__DATASET SECTION__

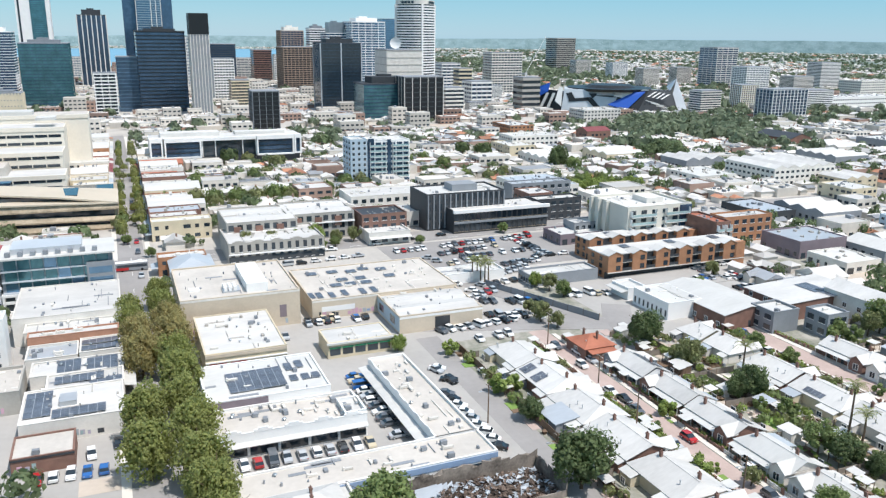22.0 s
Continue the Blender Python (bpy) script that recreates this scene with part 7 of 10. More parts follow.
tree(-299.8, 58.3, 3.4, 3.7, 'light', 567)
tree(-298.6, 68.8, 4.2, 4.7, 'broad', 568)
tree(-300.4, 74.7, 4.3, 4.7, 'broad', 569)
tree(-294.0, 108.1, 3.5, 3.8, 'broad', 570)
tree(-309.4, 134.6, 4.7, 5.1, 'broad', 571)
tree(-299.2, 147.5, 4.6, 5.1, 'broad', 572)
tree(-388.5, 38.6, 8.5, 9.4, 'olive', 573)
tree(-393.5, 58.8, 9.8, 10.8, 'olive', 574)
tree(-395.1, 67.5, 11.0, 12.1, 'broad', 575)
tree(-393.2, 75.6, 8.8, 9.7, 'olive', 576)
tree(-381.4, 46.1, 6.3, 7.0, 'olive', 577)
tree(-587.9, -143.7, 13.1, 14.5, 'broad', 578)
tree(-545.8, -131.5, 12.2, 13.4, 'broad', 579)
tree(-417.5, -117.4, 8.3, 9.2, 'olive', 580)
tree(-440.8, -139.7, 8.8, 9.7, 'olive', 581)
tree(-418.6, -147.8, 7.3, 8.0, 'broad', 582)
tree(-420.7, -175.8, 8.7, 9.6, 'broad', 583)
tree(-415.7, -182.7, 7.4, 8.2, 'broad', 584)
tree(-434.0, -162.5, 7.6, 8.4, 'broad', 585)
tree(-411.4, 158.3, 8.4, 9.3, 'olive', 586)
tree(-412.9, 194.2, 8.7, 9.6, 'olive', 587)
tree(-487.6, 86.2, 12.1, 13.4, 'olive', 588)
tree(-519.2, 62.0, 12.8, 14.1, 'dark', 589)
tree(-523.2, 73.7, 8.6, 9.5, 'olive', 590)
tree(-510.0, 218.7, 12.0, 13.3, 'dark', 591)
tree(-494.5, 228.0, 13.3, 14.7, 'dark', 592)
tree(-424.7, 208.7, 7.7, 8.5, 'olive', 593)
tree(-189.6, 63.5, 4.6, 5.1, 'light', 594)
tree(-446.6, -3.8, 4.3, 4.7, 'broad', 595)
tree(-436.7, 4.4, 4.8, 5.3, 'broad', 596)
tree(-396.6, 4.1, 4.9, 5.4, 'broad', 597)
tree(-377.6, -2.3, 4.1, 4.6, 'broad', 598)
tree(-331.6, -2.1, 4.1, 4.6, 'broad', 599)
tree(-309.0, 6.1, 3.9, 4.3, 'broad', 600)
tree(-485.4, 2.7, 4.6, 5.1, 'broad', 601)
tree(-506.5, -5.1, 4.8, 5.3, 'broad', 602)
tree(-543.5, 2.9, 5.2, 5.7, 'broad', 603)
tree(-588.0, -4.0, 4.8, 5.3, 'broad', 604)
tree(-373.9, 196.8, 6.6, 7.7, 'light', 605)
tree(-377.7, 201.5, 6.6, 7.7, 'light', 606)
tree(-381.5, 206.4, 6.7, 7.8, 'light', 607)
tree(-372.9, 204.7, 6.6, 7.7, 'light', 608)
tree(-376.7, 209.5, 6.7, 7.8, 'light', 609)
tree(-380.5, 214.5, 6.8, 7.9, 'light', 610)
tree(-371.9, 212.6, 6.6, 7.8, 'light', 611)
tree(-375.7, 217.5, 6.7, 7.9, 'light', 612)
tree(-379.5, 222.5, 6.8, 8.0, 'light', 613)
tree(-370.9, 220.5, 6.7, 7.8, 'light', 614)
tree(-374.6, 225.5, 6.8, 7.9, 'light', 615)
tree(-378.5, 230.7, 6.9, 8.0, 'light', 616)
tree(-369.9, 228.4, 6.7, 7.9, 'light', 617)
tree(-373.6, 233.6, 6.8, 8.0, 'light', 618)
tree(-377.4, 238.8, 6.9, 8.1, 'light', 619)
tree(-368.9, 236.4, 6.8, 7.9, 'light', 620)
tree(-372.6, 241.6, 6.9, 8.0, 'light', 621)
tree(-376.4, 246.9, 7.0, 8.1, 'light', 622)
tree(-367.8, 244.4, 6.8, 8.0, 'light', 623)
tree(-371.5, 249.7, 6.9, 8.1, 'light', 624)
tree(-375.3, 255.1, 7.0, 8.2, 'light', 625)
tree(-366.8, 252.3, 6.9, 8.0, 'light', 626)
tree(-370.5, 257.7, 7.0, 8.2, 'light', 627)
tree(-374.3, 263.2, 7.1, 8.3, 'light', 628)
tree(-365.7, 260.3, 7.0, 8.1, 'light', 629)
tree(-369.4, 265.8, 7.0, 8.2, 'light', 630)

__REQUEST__
Copy the material exactly. Do not include the pictures.

__FULL ANSWER__
22.0 s
Continue the Blender Python (bpy) script that recreates this scene with part 7 of 10. More parts follow.
tree(-299.8, 58.3, 3.4, 3.7, 'light', 567)
tree(-298.6, 68.8, 4.2, 4.7, 'broad', 568)
tree(-300.4, 74.7, 4.3, 4.7, 'broad', 569)
tree(-294.0, 108.1, 3.5, 3.8, 'broad', 570)
tree(-309.4, 134.6, 4.7, 5.1, 'broad', 571)
tree(-299.2, 147.5, 4.6, 5.1, 'broad', 572)
tree(-388.5, 38.6, 8.5, 9.4, 'olive', 573)
tree(-393.5, 58.8, 9.8, 10.8, 'olive', 574)
tree(-395.1, 67.5, 11.0, 12.1, 'broad', 575)
tree(-393.2, 75.6, 8.8, 9.7, 'olive', 576)
tree(-381.4, 46.1, 6.3, 7.0, 'olive', 577)
tree(-587.9, -143.7, 13.1, 14.5, 'broad', 578)
tree(-545.8, -131.5, 12.2, 13.4, 'broad', 579)
tree(-417.5, -117.4, 8.3, 9.2, 'olive', 580)
tree(-440.8, -139.7, 8.8, 9.7, 'olive', 581)
tree(-418.6, -147.8, 7.3, 8.0, 'broad', 582)
tree(-420.7, -175.8, 8.7, 9.6, 'broad', 583)
tree(-415.7, -182.7, 7.4, 8.2, 'broad', 584)
tree(-434.0, -162.5, 7.6, 8.4, 'broad', 585)
tree(-411.4, 158.3, 8.4, 9.3, 'olive', 586)
tree(-412.9, 194.2, 8.7, 9.6, 'olive', 587)
tree(-487.6, 86.2, 12.1, 13.4, 'olive', 588)
tree(-519.2, 62.0, 12.8, 14.1, 'dark', 589)
tree(-523.2, 73.7, 8.6, 9.5, 'olive', 590)
tree(-510.0, 218.7, 12.0, 13.3, 'dark', 591)
tree(-494.5, 228.0, 13.3, 14.7, 'dark', 592)
tree(-424.7, 208.7, 7.7, 8.5, 'olive', 593)
tree(-189.6, 63.5, 4.6, 5.1, 'light', 594)
tree(-446.6, -3.8, 4.3, 4.7, 'broad', 595)
tree(-436.7, 4.4, 4.8, 5.3, 'broad', 596)
tree(-396.6, 4.1, 4.9, 5.4, 'broad', 597)
tree(-377.6, -2.3, 4.1, 4.6, 'broad', 598)
tree(-331.6, -2.1, 4.1, 4.6, 'broad', 599)
tree(-309.0, 6.1, 3.9, 4.3, 'broad', 600)
tree(-485.4, 2.7, 4.6, 5.1, 'broad', 601)
tree(-506.5, -5.1, 4.8, 5.3, 'broad', 602)
tree(-543.5, 2.9, 5.2, 5.7, 'broad', 603)
tree(-588.0, -4.0, 4.8, 5.3, 'broad', 604)
tree(-373.9, 196.8, 6.6, 7.7, 'light', 605)
tree(-377.7, 201.5, 6.6, 7.7, 'light', 606)
tree(-381.5, 206.4, 6.7, 7.8, 'light', 607)
tree(-372.9, 204.7, 6.6, 7.7, 'light', 608)
tree(-376.7, 209.5, 6.7, 7.8, 'light', 609)
tree(-380.5, 214.5, 6.8, 7.9, 'light', 610)
tree(-371.9, 212.6, 6.6, 7.8, 'light', 611)
tree(-375.7, 217.5, 6.7, 7.9, 'light', 612)
tree(-379.5, 222.5, 6.8, 8.0, 'light', 613)
tree(-370.9, 220.5, 6.7, 7.8, 'light', 614)
tree(-374.6, 225.5, 6.8, 7.9, 'light', 615)
tree(-378.5, 230.7, 6.9, 8.0, 'light', 616)
tree(-369.9, 228.4, 6.7, 7.9, 'light', 617)
tree(-373.6, 233.6, 6.8, 8.0, 'light', 618)
tree(-377.4, 238.8, 6.9, 8.1, 'light', 619)
tree(-368.9, 236.4, 6.8, 7.9, 'light', 620)
tree(-372.6, 241.6, 6.9, 8.0, 'light', 621)
tree(-376.4, 246.9, 7.0, 8.1, 'light', 622)
tree(-367.8, 244.4, 6.8, 8.0, 'light', 623)
tree(-371.5, 249.7, 6.9, 8.1, 'light', 624)
tree(-375.3, 255.1, 7.0, 8.2, 'light', 625)
tree(-366.8, 252.3, 6.9, 8.0, 'light', 626)
tree(-370.5, 257.7, 7.0, 8.2, 'light', 627)
tree(-374.3, 263.2, 7.1, 8.3, 'light', 628)
tree(-365.7, 260.3, 7.0, 8.1, 'light', 629)
tree(-369.4, 265.8, 7.0, 8.2, 'light', 630)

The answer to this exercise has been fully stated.